The Revs Institute for Automotive Research

 

2500 S. Horseshoe Drive

 

Naples, FL 34104

 

(239) 687-REVS

 

revsinstitute.org

 

Home to the Collier Collection of more than 100 historically significant automobiles spanning 1896 to 1995—declared the finest sports car collection in America by The New York Times—the Revs Institute also collects and displays a library of historical documents and automotive memorabilia, making it a destination for historical scholars as well as passionate car buffs. (In fact, there’s even a Revs program at Stanford University that fosters academic study and appreciation for the art and engineering of cars.) Docent-led tours provide a wealth of insight into the collection.

 

Sarasota Classic Car Museum

 

5500 N. Tamiami Trail

 

Sarasota, FL 34243

 

(941) 355-6228

 

sarasotacarmuseum.org

 

Rotating exhibits feature antique, exotic and one-of-a-kind models as well as historical specimens like John Ringling’s Rolls-Royces and John Lennon’s 1965 Mercedes-Benz—more than 75 cars in all.
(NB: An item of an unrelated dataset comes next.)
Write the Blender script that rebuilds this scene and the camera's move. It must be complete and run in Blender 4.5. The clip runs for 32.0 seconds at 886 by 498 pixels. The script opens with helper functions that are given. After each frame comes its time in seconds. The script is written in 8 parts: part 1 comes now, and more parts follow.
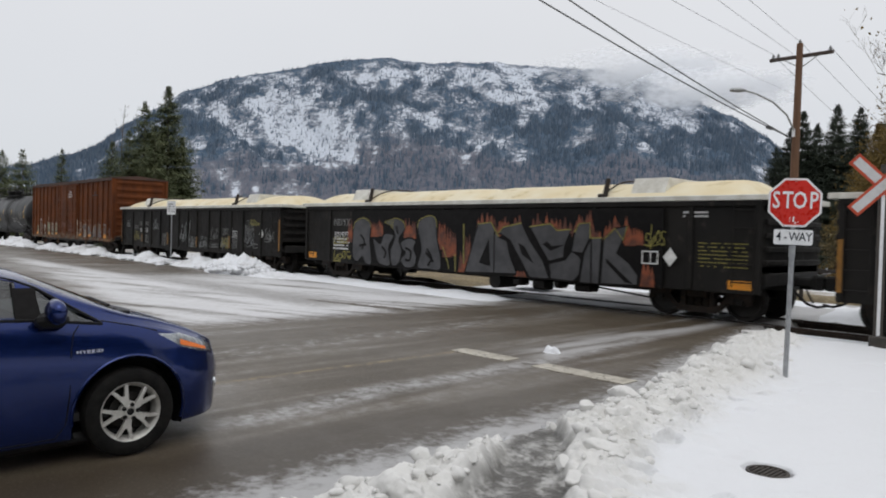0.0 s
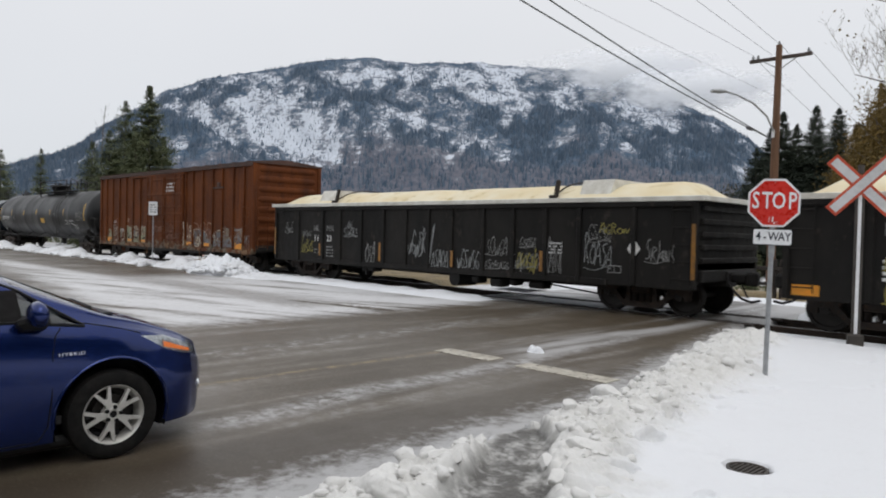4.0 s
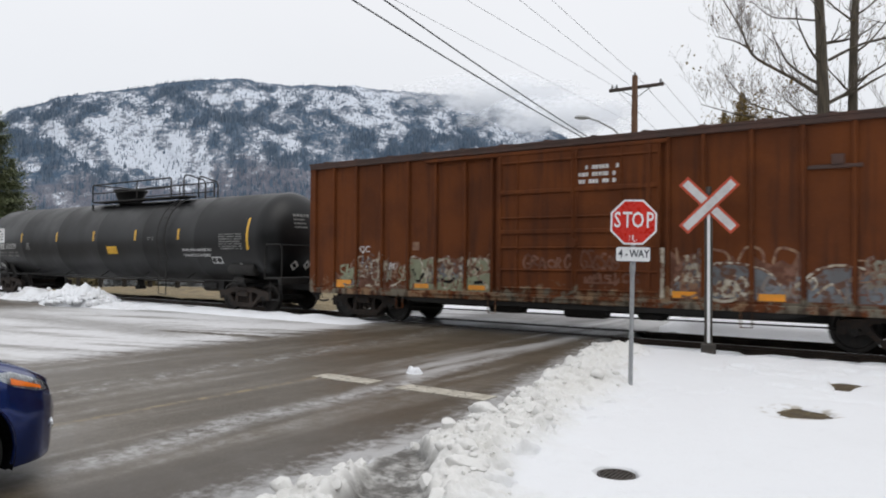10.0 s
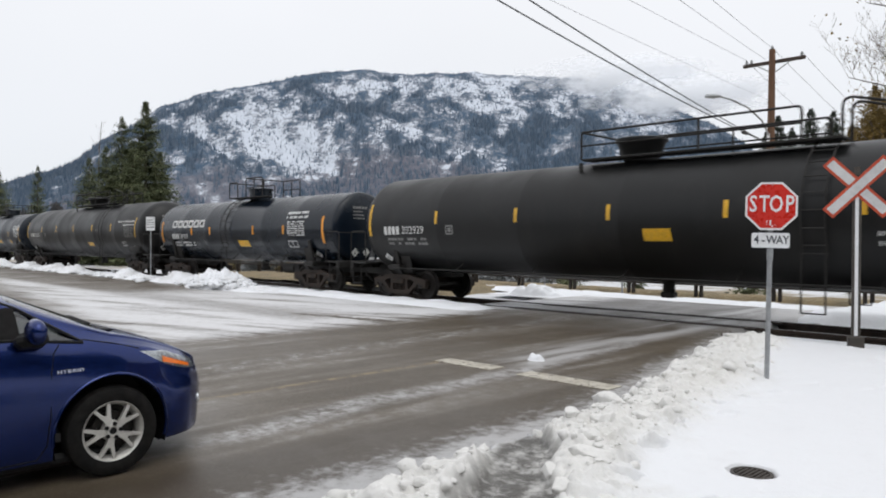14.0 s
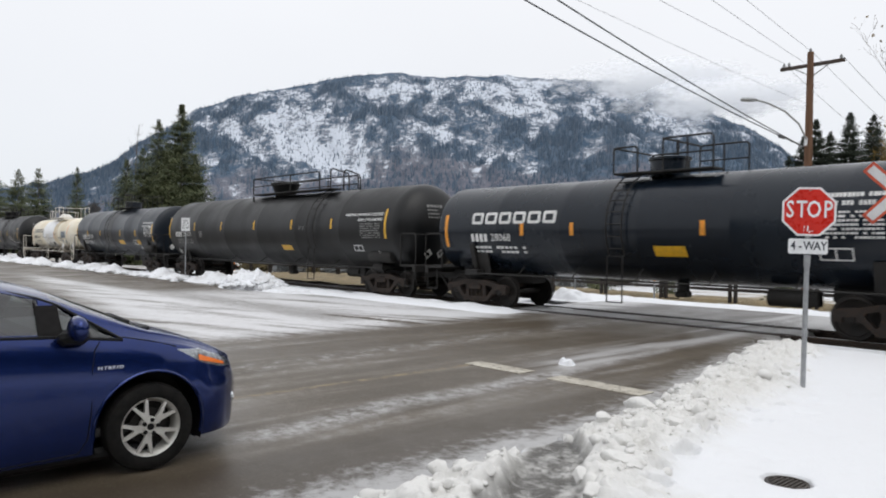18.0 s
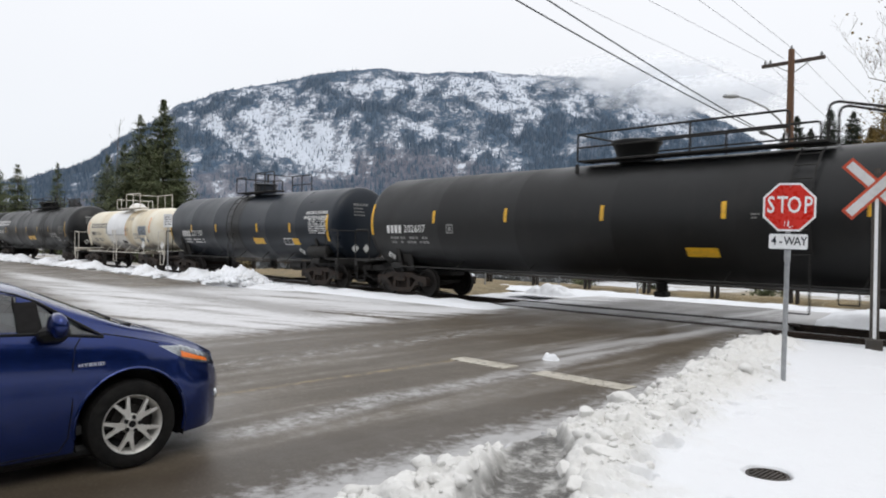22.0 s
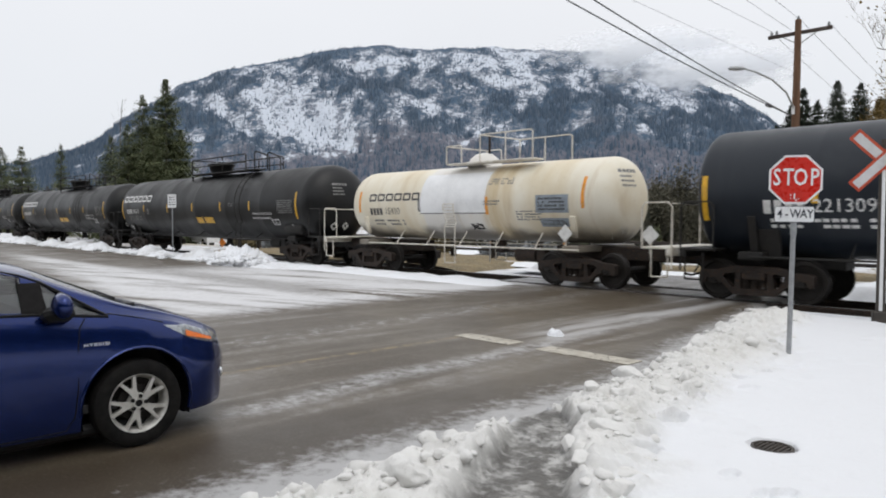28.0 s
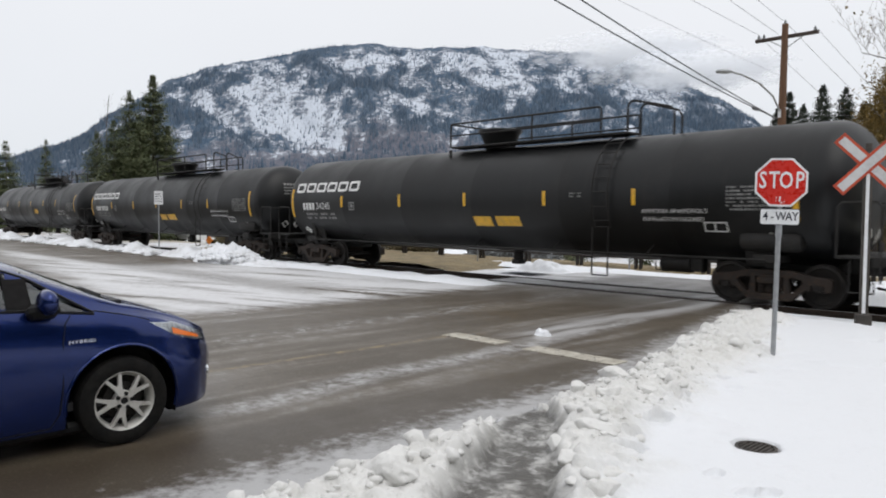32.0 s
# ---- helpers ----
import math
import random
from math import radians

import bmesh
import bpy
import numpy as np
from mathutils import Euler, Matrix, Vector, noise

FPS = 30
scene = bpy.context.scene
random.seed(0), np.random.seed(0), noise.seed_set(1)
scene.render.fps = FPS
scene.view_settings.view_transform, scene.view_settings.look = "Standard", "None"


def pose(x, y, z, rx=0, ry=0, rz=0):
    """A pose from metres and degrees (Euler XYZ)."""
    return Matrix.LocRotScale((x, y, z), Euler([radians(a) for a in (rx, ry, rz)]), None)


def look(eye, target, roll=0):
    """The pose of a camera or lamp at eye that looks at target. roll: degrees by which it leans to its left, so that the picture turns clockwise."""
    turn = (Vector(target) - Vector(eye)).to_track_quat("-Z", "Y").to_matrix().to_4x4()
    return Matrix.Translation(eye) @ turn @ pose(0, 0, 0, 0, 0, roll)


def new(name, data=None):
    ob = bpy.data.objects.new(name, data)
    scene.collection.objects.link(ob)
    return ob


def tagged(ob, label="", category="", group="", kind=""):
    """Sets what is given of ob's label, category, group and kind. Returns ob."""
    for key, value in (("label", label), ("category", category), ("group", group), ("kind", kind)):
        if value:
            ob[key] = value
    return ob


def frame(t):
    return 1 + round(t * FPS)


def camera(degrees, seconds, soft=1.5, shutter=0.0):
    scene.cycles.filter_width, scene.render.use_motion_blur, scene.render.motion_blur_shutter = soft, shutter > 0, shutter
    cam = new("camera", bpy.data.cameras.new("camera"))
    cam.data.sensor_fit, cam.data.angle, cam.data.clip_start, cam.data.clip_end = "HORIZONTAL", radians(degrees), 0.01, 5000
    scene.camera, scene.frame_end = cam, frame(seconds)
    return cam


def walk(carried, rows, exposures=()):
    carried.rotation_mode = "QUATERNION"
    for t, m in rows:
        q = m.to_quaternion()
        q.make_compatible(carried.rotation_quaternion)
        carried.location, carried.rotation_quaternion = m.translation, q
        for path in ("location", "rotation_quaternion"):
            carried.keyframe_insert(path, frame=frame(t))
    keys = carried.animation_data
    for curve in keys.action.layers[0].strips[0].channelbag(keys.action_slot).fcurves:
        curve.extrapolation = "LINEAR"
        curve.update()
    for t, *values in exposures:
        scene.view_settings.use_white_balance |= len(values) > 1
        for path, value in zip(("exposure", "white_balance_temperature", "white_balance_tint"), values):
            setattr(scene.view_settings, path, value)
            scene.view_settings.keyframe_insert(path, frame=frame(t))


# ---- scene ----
# ---------------------------------------------------------------- camera
cam = camera(63.15, 32.0, soft=1.9, shutter=0.35)
PATH = [
    (0.0, 0.008, 0.029, 1.701, 0.01, -1.29, -1.50),
    (0.5, 0.012, 0.030, 1.698, -0.04, -1.34, -1.51),
    (1.0, 0.009, 0.017, 1.704, 0.09, -1.43, -1.49),
    (1.5, 0.006, 0.009, 1.700, 0.24, -1.42, -1.62),
    (2.0, 0.004, 0.014, 1.703, 0.25, -1.40, -1.61),
    (2.5, -0.002, -0.005, 1.715, 0.07, -1.37, -1.58),
    (4.5, 0.009, 0.002, 1.707, -3.02, -1.18, -1.12),
    (5.0, 0.006, -0.009, 1.717, -5.78, -0.94, -0.83),
    (5.5, 0.033, 0.019, 1.708, -6.66, -0.06, -1.62),
    (6.0, 0.010, -0.013, 1.722, -9.04, 1.21, -1.50),
    (6.5, 0.014, -0.019, 1.718, -9.21, 1.43, -1.80),
    (7.0, 0.015, -0.049, 1.715, -9.44, 1.77, -1.55),
    (7.5, 0.036, -0.014, 1.698, -10.15, 1.98, -1.34),
    (8.0, 0.015, -0.020, 1.711, -12.60, 2.03, -0.55),
    (8.5, 0.010, -0.029, 1.708, -12.33, 1.98, -0.32),
    (9.0, 0.015, -0.024, 1.703, -12.05, 1.64, -0.47),
    (9.5, 0.002, -0.033, 1.709, -11.56, 1.04, -0.40),
    (10.0, 0.023, -0.009, 1.699, -10.95, 0.69, -0.32),
    (10.5, 0.022, -0.015, 1.701, -10.59, 0.50, -0.35),
    (11.0, 0.014, -0.001, 1.698, -10.41, 0.33, -0.35),
    (11.5, 0.016, -0.023, 1.707, -10.01, 0.12, -0.58),
    (12.0, 0.011, -0.001, 1.700, -7.97, -0.17, 0.03),
    (12.5, -0.006, 0.020, 1.698, -5.70, -0.36, -0.07),
    (13.0, 0.001, 0.033, 1.697, -3.82, -0.43, -0.17),
    (13.5, 0.006, 0.024, 1.703, -2.27, -0.50, -0.16),
    (14.0, 0.005, 0.011, 1.704, -1.43, -0.47, -0.29),
    (14.5, -0.000, 0.002, 1.705, -0.96, -0.41, -0.31),
    (15.0, -0.011, -0.001, 1.711, 0.26, -0.46, -0.53),
    (15.5, -0.011, -0.024, 1.711, 1.47, -0.48, -0.72),
    (17.5, -0.016, -0.014, 1.703, 1.12, -0.23, -0.97),
    (18.0, -0.015, -0.014, 1.703, 0.94, -0.26, -0.82),
    (18.5, -0.022, -0.007, 1.702, 0.77, -0.26, -0.82),
    (19.0, -0.019, -0.003, 1.700, 0.75, -0.34, -0.88),
    (19.5, -0.024, -0.001, 1.699, 0.70, -0.45, -0.88),
    (20.0, -0.024, 0.001, 1.699, 0.68, -0.45, -0.97),
    (20.5, -0.019, -0.003, 1.696, 0.45, -0.48, -0.86),
    (21.0, -0.008, -0.008, 1.698, 0.18, -0.53, -0.66),
    (21.5, -0.010, -0.013, 1.698, -0.04, -0.53, -0.84),
    (22.0, -0.008, -0.014, 1.698, -0.28, -0.55, -0.73),
    (22.5, -0.017, 0.005, 1.700, -0.43, -0.71, -0.76),
    (23.0, -0.010, -0.000, 1.696, -0.42, -0.87, -0.86),
    (23.5, -0.009, 0.001, 1.692, -0.35, -1.02, -0.64),
    (24.0, -0.013, -0.000, 1.694, -0.18, -1.24, -0.63),
    (24.5, -0.009, -0.004, 1.695, -0.01, -1.43, -0.53),
    (25.0, -0.016, 0.009, 1.695, 0.32, -1.64, -0.34),
    (25.5, -0.013, 0.017, 1.692, 0.59, -1.93, -0.26),
    (27.5, 0.001, 0.027, 1.685, 0.63, -2.51, -0.40),
    (28.0, 0.003, 0.013, 1.688, 0.08, -2.34, -0.08),
    (28.5, -0.005, 0.005, 1.692, -0.05, -2.19, -0.34),
    (29.0, -0.002, 0.005, 1.686, -0.11, -2.18, -0.33),
    (29.5, -0.002, 0.004, 1.694, -0.12, -2.26, -0.49),
    (30.0, -0.008, 0.014, 1.687, -0.08, -2.37, -0.49),
    (30.5, -0.002, 0.021, 1.681, -0.23, -2.55, -0.51),
    (31.0, -0.004, 0.025, 1.682, -0.65, -2.59, -0.34),
    (31.5, -0.000, 0.008, 1.684, -0.82, -2.53, -0.40),
    (32.0, -0.002, 0.004, 1.689, -0.87, -2.39, -0.60),
]
walk(cam, [(t, pose(x, y, z, 90 + pitch, roll, yaw)) for t, x, y, z, yaw, pitch, roll in PATH],
     exposures=((0, -0.24), (3, -0.20), (6, -0.15), (8, -0.10), (9, -0.06), (12, 0.01), (15, 0.04), (19, 0.04), (22, 0.09), (25, 0.10), (27.5, -0.03), (32, -0.03)))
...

Dedicated to displaying automobiles as well as telling the history of the car, the SCCM plans to soon create a large-scale timeline exhibit spanning the 1885 invention of the car to modern day. The adjacent Vintage Motors dealership has an impressive selection, too.

 

Tampa Bay Automobile Museum

 

3301 Gateway Centre Blvd.

 

Pinellas Park, FL 33782

 

(727) 579-8226

 

tbauto.org

 

This Pinellas destination is inspired by the art and science of cars, focusing on creative designs and engineering feats. The 12,000-square-foot museum exhibits cars alongside explanations for their historical significance and how each one’s design, mechanics and materials helped shape the evolution of the automobile and played a role in more than 100 years of human history.